Was prägt die europäische Identität und wie kann die europäische Demokratie gestaltet werden? Welche Werte sind mit Europa verbunden? In diesem Beitrag wird die These vertreten, dass europäische Werte nur dann etwas wert sind, wenn sie in ein Recht gegossen sind. Aus diesem Grund wird die europäische Rechtsetzung in den Fokus gerückt und die Europäische Union als Rechtsgemeinschaft verstanden, bei der der allgemeine politische Gleichheitsgrundsatz für alle Bürger*innen Europas gleichermaßen gilt. von Ulrike Guérot

„Einheit in Vielfalt“ lautet das europäische Mantra schlechthin. Gerade Europa-Gegner nutzen es derzeit gerne, um dem europäischen Einigungsbemühen das Subsidiaritätsprinzip entgegenzustellen, demzufolge jede kleinere Einheit das machen soll, was sie besser kann. Der Idee der europäischen Einigung wird gerne unterstellt, sie wolle einen zentralisierten Staat und eine „Einheitssoße“ europäischer Identität schaffen, bei dem die nationalen Charakteristika verloren gingen. Aber ist das sinnvoll? Oft erscheint der Begriff Subsidiarität wie eine Chiffre, die im Grunde besagt, dass Europa im Kleinen, im Leben der Menschen vor Ort nichts zu suchen habe, sondern sich um das Große und Ganze kümmern solle. Europa, kurz gesagt, solle nicht in die Alltagsbelange der Menschen hereingreifen. Eine Demokratie aber funktioniert durch Beteiligung, nicht durch Heraushalten. Nicht umsonst drängt darum der Begriff der europäischen Souveränität vehement in die Debatte, der dem Begriff der Subsidiarität diametral gegenübersteht. Denn der Begriff der Subsidiarität ist strukturell inkompatibel mit einem europäischen Gemeinwesen, das sich prinzipiell dem Grundsatz der Rechtsgleichheit verschrieben hat, und nichts anderes ist die EU-Rechtsgemeinschaft im Kern. Als hybride EU-Rechtsgemeinschaft sichert die EU prinzipiell transnationale Rechtsgleichheit und Rechtsstaatlichkeit für EU-Mitgliedsstaaten, man könnte sogar sagen, die EU ist nichts anderes als eine Rechtsgemeinschaft: „L’Europe est nulle part plus réelle que dans le domaine du droit“. So formulierte es einmal die französische Soziologin Dominique Schnapper (Schnapper 1994).
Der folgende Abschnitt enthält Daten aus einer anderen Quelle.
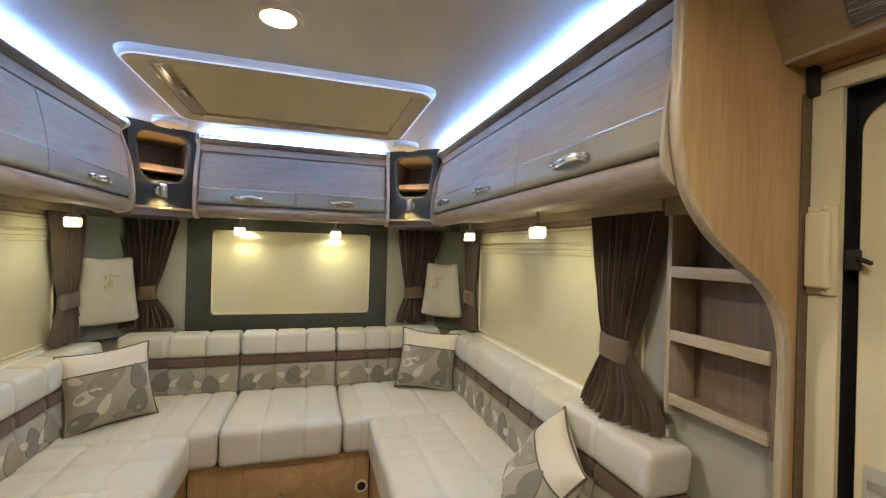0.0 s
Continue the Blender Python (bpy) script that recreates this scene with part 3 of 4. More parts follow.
prof = [(0.0, 0.085, -0.0005), (0.03, 0.084, -0.010), (0.09, 0.08, -0.019), (0.17, 0.075, -0.0245), (0.25, 0.07, -0.026), (0.265, 0.07, -0.0245), (0.28, 0.07, -0.0255), (0.62, 0.035, -0.014), (0.93, 0.012, -0.011), (0.985, 0.010, -0.009), (1.0, 0.008, -0.004), (1.0, 0.008, 0.012)]
bm = bridge(bmesh.new(), [hatch_loop(k, r, CEIL + z) for k, r, z in prof] + [hatch_loop(0.75, 0.02, CEIL + 0.012), hatch_loop(0.6, 0.03, CEIL - 0.0004)])
part("hatch_frame", bm, hatch_cream, hatch)
# the rim's brightness is put in as emission: a band and a thin line
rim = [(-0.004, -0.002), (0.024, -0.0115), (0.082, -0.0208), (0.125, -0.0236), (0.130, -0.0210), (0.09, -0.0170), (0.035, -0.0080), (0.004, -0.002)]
part("emissive_rim", bridge(bmesh.new(), [hatch_loop(k, 0.086 - 0.04 * k, CEIL + z) for k, z in rim]), rim_glow, hatch, "rim band with faint added blue-white emission")
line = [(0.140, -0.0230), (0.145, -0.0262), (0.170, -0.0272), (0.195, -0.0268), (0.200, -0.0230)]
part("edge_line", bridge(bmesh.new(), [hatch_loop(k, 0.086 - 0.04 * k, CEIL + z) for k, z in line]), line_glow, hatch, "thin edge line with added blue-white emission")
bm = bmesh.new()
grid = [[bm.verts.new((-0.472 + 0.944 * i / 24, 1.63 + 0.625 * j / 16, CEIL + 0.003 - 0.007 * math.sin(math.pi * i / 24) ** 0.6 * math.sin(math.pi * j / 16) ** 0.6)) for i in range(25)] for j in range(17)]
for j in range(16):
    for i in range(24):
        bm.faces.new((grid[j][i], grid[j][i + 1], grid[j + 1][i + 1], grid[j + 1][i]))
bmesh.ops.solidify(bm, geom=bm.faces[:], thickness=0.002)
part("blind", bm, blind_cloth, hatch, "closed cream blind, slightly slack")
# pull bar with stepped rails and a latch
o = [(-0.472, CEIL + 0.0015), (-0.472, CEIL - 0.010), (-0.467, CEIL - 0.0115), (-0.455, CEIL - 0.0115), (-0.453, CEIL - 0.0085), (-0.441, CEIL - 0.0085), (-0.439, CEIL - 0.0065), (-0.418, CEIL - 0.0065), (-0.412, CEIL - 0.003)]
part("pull_bar", prism(bmesh.new(), o, lambda x, z: (x, 1.632, z), lambda x, z: (x, 2.24, z)), bar_cream, hatch)
for y in (1.630, 2.226):
    part("rail_clip", boxed(-0.474, -0.420, y - 0.004, y + 0.008, CEIL - 0.0145, CEIL - 0.002, bevel=0.0015), chrome, hatch, "small bright clip")
    part("clip_screw", lathe(bmesh.new(), [(0.010, 0), (0.010, -0.005), (0.0085, -0.008), (0.005, -0.0100)], 18, (-0.436, y + 0.004, CEIL - 0.012)), chrome, hatch, "small bright screw")
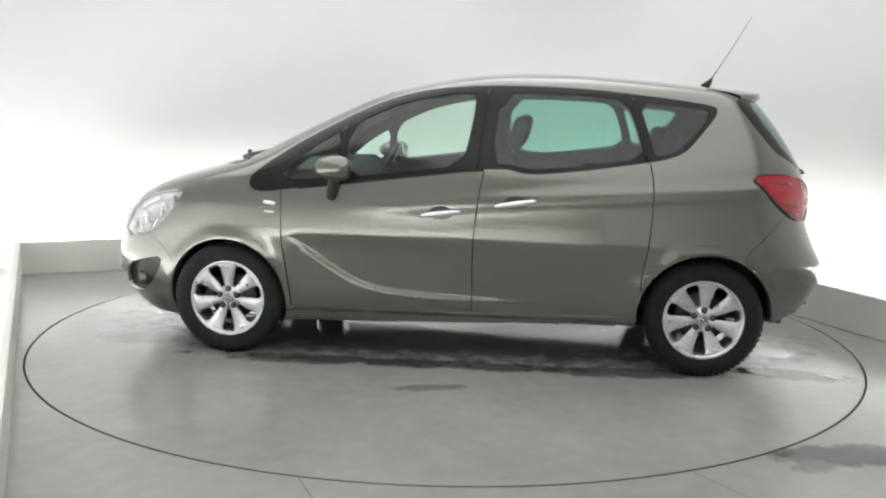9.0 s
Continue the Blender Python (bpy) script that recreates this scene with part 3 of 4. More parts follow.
# ---- wheels ----
def wheel():
    """A wheel at its hub, its outer face towards -y."""
    w = new("wheel")
    w.parent = CAR
    bm = bmesh.new()
    lathe(bm, [(.212, -.075), (.216, -.098), (.232, -.107), (.262, -.110), (.288, -.104), (.303, -.090), (.3105, -.068), (.312, -.03), (.312, .05), (.306, .08), (.285, .098), (.24, .10), (.21, .085), (.208, -.06), (.212, -.075)], 64)
    bmesh.ops.recalc_face_normals(bm, faces=bm.faces)
    tyre = part("tyre", bm, RUBBER, w, "black rubber tyre with a grooved tread")
    bm = bmesh.new()
    for k in range(60):
        a = 2 * math.pi * k / 60
        for y in (-.052, 0, .052):
            box(bm, (.308, y - .018, -.011), (.3165, y + .018, .011), 0, Matrix.Rotation(a + y * .9, 4, "Y"))
    part("tread", bm, RUBBER, tyre, smooth=False)
    bm = bmesh.new()
    lathe(bm, [(.215, -.095), (.219, -.088), (.216, -.078), (.203, -.074), (.197, -.055), (.193, .06), (.21, .09), (.205, .09), (.188, .06), (.19, -.06), (.196, -.088), (.207, -.097), (.215, -.095)], 64)
    bmesh.ops.recalc_face_normals(bm, faces=bm.faces)
    part("rim", bm, SILVER, w, "silver alloy rim")
    for k in range(7):
        a = 2 * math.pi * k / 7 + math.pi / 2
        bm = bmesh.new()
        rows = []
        for r, half, y0, thick in ((.030, .013, -.080, .03), (.07, .0205, -.078, .03), (.10, .029, -.078, .028), (.14, .038, -.081, .026), (.17, .0435, -.085, .024), (.188, .053, -.088, .023), (.202, .080, -.090, .022)):
            ring = []
            for u, dy in ((-1, .008), (-.82, -.001), (0, .0035), (.82, -.001), (1, .008), (.9, thick), (-.9, thick)):
                ang = u * half / r
                ring.append(bm.verts.new((r * math.cos(a + ang), y0 + dy, r * math.sin(a + ang))))
            rows.append(ring)
        for p, q in zip(rows, rows[1:]):
            for i in range(7):
                bm.faces.new((p[i], p[(i + 1) % 7], q[(i + 1) % 7], q[i]))
        bm.faces.new(rows[0])
        bm.faces.new(rows[-1][::-1])
        bmesh.ops.recalc_face_normals(bm, faces=bm.faces)
        part("spoke", bm, SILVER, w)
    bm = bmesh.new()
    lathe(bm, [(.0, -.083), (.028, -.084), (.031, -.081), (.032, -.074), (.066, -.073), (.07, -.066), (.07, -.03), (0, -.03)], 40)
    bmesh.ops.recalc_face_normals(bm, faces=bm.faces)
    hub = part("hub", bm, SILVER, w)
    bm = bmesh.new()
    rings = lathe(bm, [(.018, -.0855), (.0185, -.0885), (.023, -.0885), (.0235, -.0855)], 32)
    box(bm, (-.017, -.0885, -.003), (.017, -.0855, .003), 0, pose(0, 0, 0, 0, 35, 0))
    part("badge", bm, CHROME, hub, "round chrome badge")
    bm = bmesh.new()
    lathe(bm, [(0, -.0862), (.025, -.0860), (.0275, -.0842), (.0275, -.07)], 32)
    part("hub_cap", bm, STEEL, hub, "dull grey hub cap")
    for k in range(5):
        a = 2 * math.pi * k / 5 + .3
        bm = bmesh.new()
        lathe(bm, [(0, -.0885), (.008, -.088), (.0095, -.086), (.0095, -.06)], 6, pose(.053 * math.cos(a), 0, .053 * math.sin(a)))
        nut = part("wheel_nut", bm, STEEL, w)
        # black disc painted as the shade in the recess round the nut
        bm = bmesh.new()
        lathe(bm, [(.0, -.0835), (.0160, -.0835), (.0172, -.081), (.0172, -.06)], 16, pose(.053 * math.cos(a), 0, .053 * math.sin(a)))
        part("nut_recess_shade", bm, BLACK, nut)
    bm = bmesh.new()
    lathe(bm, [(0, -.02), (.06, -.022), (.065, -.006), (.136, -.006), (.138, .01), (.136, .018), (.0, .02)], 48)
    bmesh.ops.recalc_face_normals(bm, faces=bm.faces)
    part("brake_disc", bm, STEEL, w, "brushed steel brake disc")
    bm = bmesh.new()
    box(bm, (.075, -.045, -.06), (.15, .045, .06), .012, Matrix.Rotation(radians(200), 4, "Y"))
    part("brake_calliper", bm, BLACK, w)
    return w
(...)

Das derzeitige Gerede über europäische Identität, Werte oder Nation aber lenkt davon im Grunde ab: Werte sind nur dann etwas wert, wenn sie in Recht gegossen sind, insofern wird die Frage der europäischen Rechtssetzung zur entscheidenden Frage: Wer kann in Europa durchsetzen, was er will?

Europäische Lagerbildung

Zunehmend stehen sich zwei gesamteuropäische Lager gegenüber: das Lager der sogenannten europäischen Identitären, die sich interessanterweise paneuropäisch organisieren, wie bei dem Parteitag von Fréjus im September 2018, wo sich das französische Rassemblement National, die österreichische FPÖ, Repräsentanten der PiS oder der AfD als Nationalisten einvernehmlich für ein „Europa der Vaterländer“ ausgesprochen haben; und die links-liberale, demokratische europäische Mitte von Yanis Varoufakis bis Emmanuel Macron, die für ein offenes, demokratisches, liberales bzw. soziales Europa eintritt. Wichtig ist hier, dass der Kampf um Europa inzwischen paneuropäisch geführt wird, die politischen Strukturen dies indes noch nicht abbilden: Am 7. Februar 2018 scheiterte die Einführung sogenannter transnationaler Listen im Europäischen Parlament maßgeblich an den Stimmen der konservativen EVP. Wo der politische Frontverlauf längst pan-europäisch und transnational ist, zwängen die Strukturen die politische Auseinandersetzung gleichsam immer noch in nationale, demokratische Korsette: weder gibt es veritable transnationale Listen in Europa, noch ein europäisches Parteienstatut. Die derzeitigen europäischen Parteien sind nur Zusammenschlüsse nationaler Parteien. Anders formuliert, es gibt politischen Druck auf die nationalen Parteiensysteme in ganz Europa, sich europäisch zu organisieren. Man könnte auch sagen: Derzeit sprengt ein politischer Prozess in Europa die nationalen Parteiensysteme und die europäische Demokratie sucht sich Bahn zu brechen bzw. einen neuen politischen Körper auf europäischer Ebene zu formieren.